Empowerment is just another way of the corporation saying:

“Hey, we have absolutely no idea of what to do. We can’t come up with anything better so why don’t you guys at the bottom of the pay scale just take your best shot? Maybe it’ll work?”

Big Box retail loves to talk about how empowerment helps associates by giving them more control over their day to day activities. Big Box raves about how associates love the fact that they can take “ownership” in the company’s future success and how much better it is for management to have loads of EMPOWERED associates running around the store, since EMPOWERED associates can practically mange themselves.

Really?

I love not knowing what the rules are day to day?

I love not knowing if something I did (or didn’t do) two weeks ago is finally going to come to the attention of somebody who thinks my actions were reckless and I am shown the door?

I love “owning the store” while being paid in a year what my CEO makes in a day and a half?

If I have so much power, then where is my compensation for wielding that power?

If I, as an hourly associate, am EMPOWERED to take control of how my store operates and how the company’s customers are serviced, then why don’t I get the paycheck that the people who used to have that responsibility got?

Seriously, where is my money?

Last year, one of the worst in the company’s history, the top five executives of my big box retailer received salary and stock totaling $101.3 million. They averaged $2,026,000 which is exactly 65 times my annual take. The top dog took in $3.84 million which tops what my EMPOWERED ass got by 120 times!

The way I see it, being EMPOWERED is just another way for me to take on duties that used to rest with mangers up the food chain. Ok, then why not pay me some of what they got now that I am doing some of their job?

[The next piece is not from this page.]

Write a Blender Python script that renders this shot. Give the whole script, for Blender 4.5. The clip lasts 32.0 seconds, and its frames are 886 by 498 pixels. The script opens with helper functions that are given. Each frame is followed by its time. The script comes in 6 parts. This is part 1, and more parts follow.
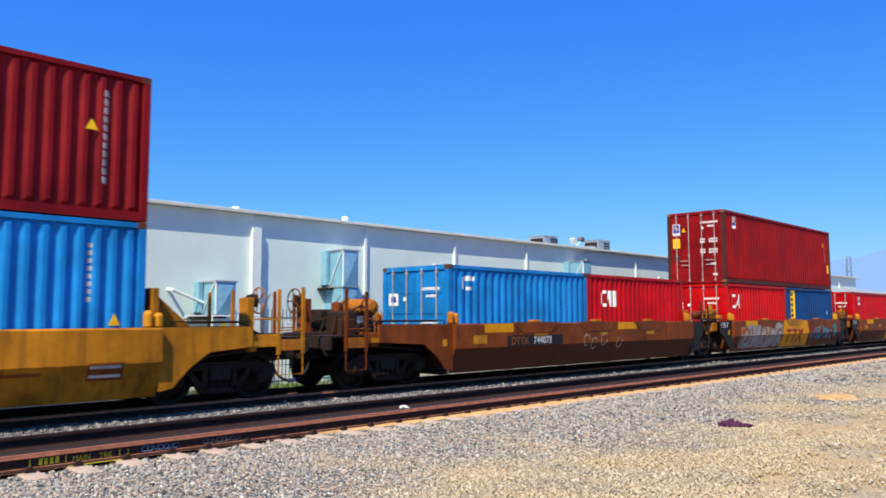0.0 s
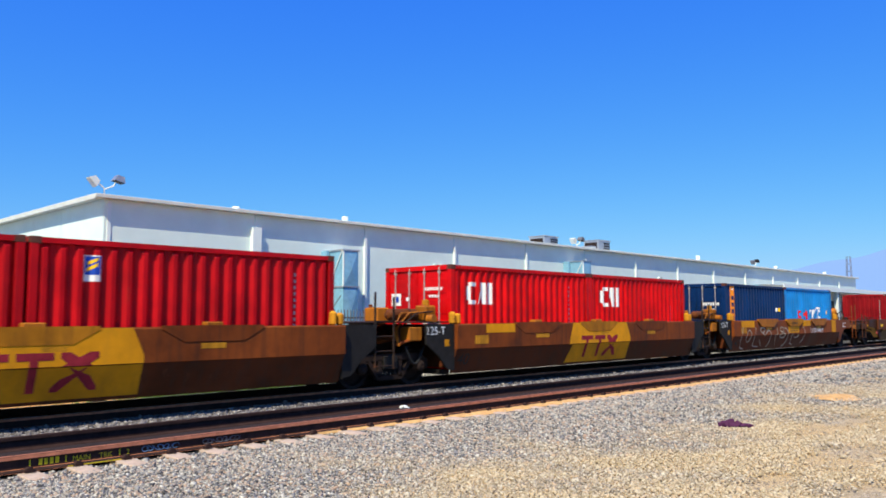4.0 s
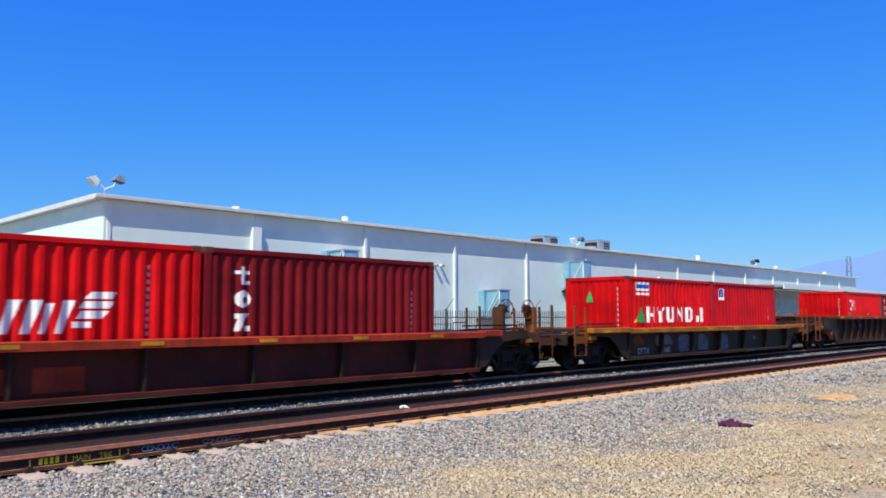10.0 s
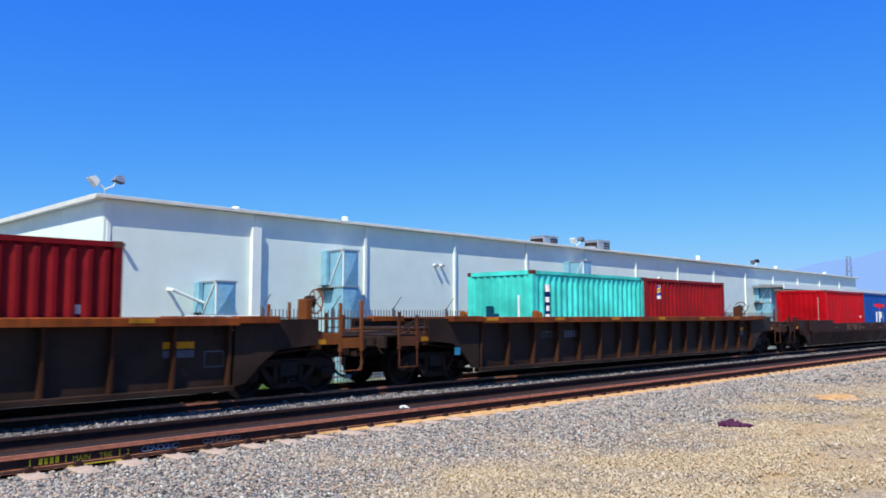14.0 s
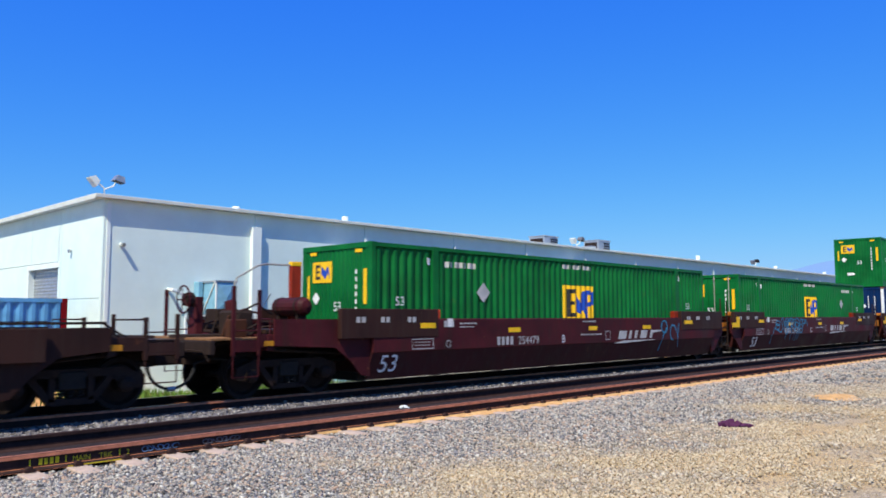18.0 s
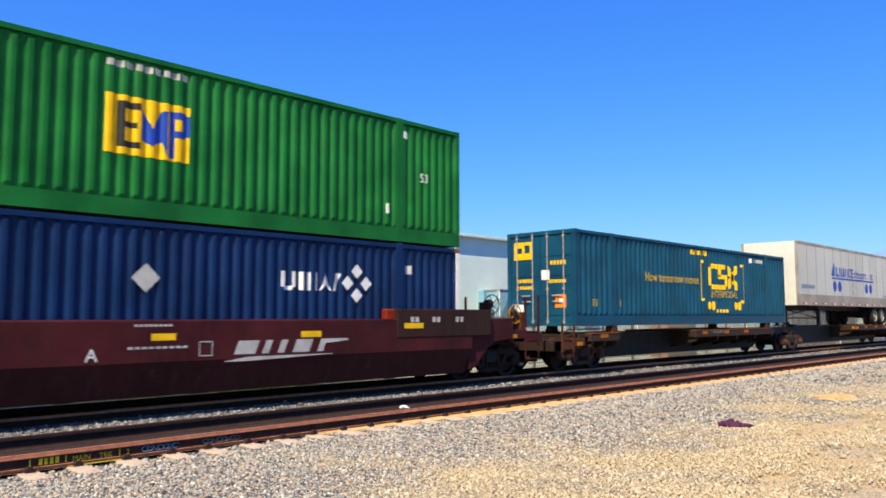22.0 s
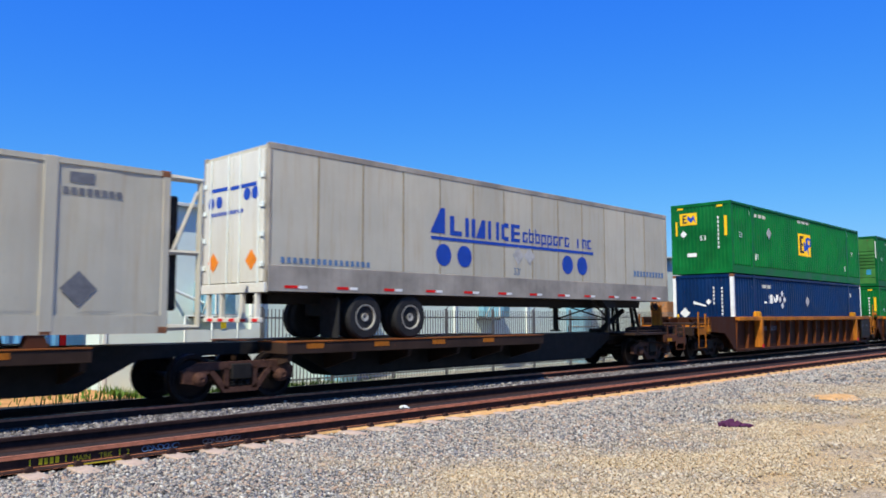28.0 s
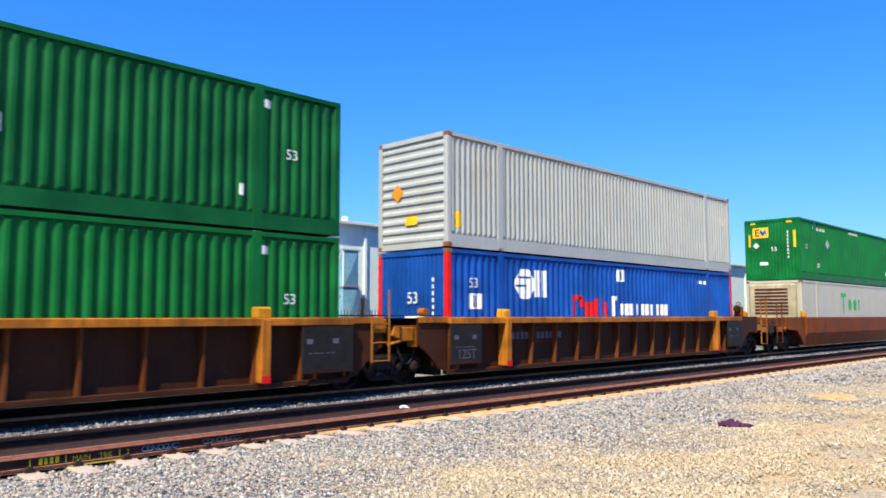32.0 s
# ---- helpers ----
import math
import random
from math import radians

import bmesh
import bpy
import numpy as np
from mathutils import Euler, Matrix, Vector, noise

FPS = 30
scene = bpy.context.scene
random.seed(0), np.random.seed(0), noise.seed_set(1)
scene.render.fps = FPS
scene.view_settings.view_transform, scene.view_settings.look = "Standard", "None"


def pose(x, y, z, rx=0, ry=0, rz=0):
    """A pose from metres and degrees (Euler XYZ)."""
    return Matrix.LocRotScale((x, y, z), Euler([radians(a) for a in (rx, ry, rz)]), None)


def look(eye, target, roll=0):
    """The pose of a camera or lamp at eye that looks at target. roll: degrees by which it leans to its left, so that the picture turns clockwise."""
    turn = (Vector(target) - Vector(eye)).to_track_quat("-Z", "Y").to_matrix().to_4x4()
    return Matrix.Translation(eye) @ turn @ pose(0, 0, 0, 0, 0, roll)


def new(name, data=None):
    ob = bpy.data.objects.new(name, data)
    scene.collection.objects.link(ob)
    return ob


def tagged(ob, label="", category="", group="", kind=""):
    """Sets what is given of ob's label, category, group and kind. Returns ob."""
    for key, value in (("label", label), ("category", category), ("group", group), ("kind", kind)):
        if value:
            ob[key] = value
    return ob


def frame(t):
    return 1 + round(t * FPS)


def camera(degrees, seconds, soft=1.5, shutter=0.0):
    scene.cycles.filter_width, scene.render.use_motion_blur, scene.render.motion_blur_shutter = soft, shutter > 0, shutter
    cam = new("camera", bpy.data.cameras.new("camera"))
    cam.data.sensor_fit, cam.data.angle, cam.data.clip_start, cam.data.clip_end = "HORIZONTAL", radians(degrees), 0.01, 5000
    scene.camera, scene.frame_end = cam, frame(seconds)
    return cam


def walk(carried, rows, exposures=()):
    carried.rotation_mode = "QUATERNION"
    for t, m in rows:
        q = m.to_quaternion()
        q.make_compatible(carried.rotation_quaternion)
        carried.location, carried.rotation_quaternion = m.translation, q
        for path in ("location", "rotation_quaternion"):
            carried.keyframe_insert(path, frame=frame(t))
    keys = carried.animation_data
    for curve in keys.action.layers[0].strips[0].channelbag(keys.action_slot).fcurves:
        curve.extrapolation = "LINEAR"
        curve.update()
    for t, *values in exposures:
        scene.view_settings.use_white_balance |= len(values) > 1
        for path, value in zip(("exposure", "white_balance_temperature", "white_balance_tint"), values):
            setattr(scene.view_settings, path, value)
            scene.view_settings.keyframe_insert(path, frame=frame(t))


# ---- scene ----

Like I said, the information trickling out of the corporate brain trust regarding what associates are supposed to do in 2010 is still sketchy.

Additionally we are into the second month of 2010 and we still don’t know what raises, if any, we may be getting.

Is it too much to hope that somehow the new responsibilities for associates are aligned with increased compensation for taking on those new responsibilities?

Probably.

If I have been EMPOWERED, then God help me! I don’t know how I’ll find the strength to do my job while shouldering the burden of the company’s 2010 plans.

Maybe the company will give me a button that says, “don’t bother me…I’m EMPOWERED!”